• What to do
In the entries below, which lines run from the one containing "scene.collection.objects.link(ob)" to the one containing "ob[key] = value"? Copy exactly those lines, ends included, and no others.

========================================

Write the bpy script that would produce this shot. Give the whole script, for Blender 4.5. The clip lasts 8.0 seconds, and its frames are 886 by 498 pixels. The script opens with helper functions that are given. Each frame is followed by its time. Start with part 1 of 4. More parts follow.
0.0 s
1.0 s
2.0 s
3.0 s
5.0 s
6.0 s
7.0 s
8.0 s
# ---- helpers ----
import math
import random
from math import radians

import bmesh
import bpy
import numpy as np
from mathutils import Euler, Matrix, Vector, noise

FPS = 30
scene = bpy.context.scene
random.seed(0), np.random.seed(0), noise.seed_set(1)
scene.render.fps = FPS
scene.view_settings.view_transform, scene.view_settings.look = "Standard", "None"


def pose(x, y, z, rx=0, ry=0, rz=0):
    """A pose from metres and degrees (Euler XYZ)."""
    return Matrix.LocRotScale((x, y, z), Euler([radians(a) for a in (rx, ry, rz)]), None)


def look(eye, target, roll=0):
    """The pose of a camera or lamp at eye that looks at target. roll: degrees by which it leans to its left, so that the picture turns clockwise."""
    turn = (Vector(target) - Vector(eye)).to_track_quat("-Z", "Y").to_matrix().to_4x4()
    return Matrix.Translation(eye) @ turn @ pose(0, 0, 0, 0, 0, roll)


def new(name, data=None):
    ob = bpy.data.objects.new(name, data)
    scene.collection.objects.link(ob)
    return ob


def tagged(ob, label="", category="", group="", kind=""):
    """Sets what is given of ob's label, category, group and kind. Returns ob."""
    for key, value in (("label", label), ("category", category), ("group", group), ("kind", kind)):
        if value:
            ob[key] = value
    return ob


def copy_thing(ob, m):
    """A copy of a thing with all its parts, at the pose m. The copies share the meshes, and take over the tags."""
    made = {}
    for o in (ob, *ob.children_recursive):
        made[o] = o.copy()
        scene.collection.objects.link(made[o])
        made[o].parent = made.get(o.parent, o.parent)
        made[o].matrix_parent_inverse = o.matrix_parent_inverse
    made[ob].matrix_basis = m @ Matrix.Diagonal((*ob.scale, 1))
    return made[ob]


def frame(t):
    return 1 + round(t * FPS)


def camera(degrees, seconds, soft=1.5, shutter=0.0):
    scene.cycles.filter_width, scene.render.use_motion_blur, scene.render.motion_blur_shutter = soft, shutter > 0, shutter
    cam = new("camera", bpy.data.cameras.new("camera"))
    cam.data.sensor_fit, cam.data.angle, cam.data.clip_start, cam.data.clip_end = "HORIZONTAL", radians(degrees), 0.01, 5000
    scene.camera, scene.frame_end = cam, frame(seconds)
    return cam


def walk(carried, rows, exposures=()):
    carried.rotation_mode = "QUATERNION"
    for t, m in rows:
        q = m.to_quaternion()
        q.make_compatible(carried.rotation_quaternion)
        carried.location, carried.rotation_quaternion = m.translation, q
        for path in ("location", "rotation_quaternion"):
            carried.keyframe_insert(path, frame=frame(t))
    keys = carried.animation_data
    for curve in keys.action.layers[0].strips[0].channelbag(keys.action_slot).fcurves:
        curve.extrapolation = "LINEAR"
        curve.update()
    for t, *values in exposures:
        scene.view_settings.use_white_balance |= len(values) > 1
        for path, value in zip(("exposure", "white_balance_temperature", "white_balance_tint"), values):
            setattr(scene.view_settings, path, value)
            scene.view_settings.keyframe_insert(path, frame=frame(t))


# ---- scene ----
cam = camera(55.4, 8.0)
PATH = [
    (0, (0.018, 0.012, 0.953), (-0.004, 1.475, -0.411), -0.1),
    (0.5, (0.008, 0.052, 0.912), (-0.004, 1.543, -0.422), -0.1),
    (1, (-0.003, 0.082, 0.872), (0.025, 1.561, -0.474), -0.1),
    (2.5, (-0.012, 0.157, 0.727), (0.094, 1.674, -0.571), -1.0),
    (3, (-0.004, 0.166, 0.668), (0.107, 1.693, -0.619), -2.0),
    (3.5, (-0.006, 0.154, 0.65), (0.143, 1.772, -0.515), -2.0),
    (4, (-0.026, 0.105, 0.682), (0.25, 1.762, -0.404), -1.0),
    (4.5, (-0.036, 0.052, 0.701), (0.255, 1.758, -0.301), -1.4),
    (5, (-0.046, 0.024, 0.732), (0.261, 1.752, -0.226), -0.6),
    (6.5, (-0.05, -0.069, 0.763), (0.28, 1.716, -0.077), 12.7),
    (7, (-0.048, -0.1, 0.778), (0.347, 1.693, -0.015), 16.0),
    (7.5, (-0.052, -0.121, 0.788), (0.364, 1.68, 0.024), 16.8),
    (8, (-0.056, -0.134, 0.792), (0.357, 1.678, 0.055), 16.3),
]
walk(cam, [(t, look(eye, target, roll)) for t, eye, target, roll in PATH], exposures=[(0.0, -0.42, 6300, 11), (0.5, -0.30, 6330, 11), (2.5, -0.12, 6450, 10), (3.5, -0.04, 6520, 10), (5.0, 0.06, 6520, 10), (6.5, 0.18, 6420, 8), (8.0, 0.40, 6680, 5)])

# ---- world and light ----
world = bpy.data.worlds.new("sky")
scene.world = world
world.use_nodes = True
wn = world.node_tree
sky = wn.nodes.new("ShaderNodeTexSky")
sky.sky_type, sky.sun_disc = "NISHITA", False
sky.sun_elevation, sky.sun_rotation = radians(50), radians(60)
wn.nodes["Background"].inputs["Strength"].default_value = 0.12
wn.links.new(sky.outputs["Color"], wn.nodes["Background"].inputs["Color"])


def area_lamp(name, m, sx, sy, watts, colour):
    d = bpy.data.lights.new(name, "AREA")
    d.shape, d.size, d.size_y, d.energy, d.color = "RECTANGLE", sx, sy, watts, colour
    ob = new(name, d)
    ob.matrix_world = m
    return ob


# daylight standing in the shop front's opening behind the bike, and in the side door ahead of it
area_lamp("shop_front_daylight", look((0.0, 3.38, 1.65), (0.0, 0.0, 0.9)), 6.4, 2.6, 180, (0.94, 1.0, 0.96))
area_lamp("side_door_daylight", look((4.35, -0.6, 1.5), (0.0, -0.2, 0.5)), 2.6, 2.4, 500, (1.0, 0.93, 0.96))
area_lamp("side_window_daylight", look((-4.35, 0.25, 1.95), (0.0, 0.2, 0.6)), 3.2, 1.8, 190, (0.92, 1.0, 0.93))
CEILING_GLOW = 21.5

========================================

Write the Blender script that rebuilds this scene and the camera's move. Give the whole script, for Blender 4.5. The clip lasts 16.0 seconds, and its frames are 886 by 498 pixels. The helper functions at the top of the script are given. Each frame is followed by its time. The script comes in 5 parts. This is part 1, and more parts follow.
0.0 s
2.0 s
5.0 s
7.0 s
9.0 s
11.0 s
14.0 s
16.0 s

========================================

• The response
    scene.collection.objects.link(ob)
    return ob


def tagged(ob, label="", category="", group="", kind=""):
    """Sets what is given of ob's label, category, group and kind. Returns ob."""
    for key, value in (("label", label), ("category", category), ("group", group), ("kind", kind)):
        if value:
            ob[key] = value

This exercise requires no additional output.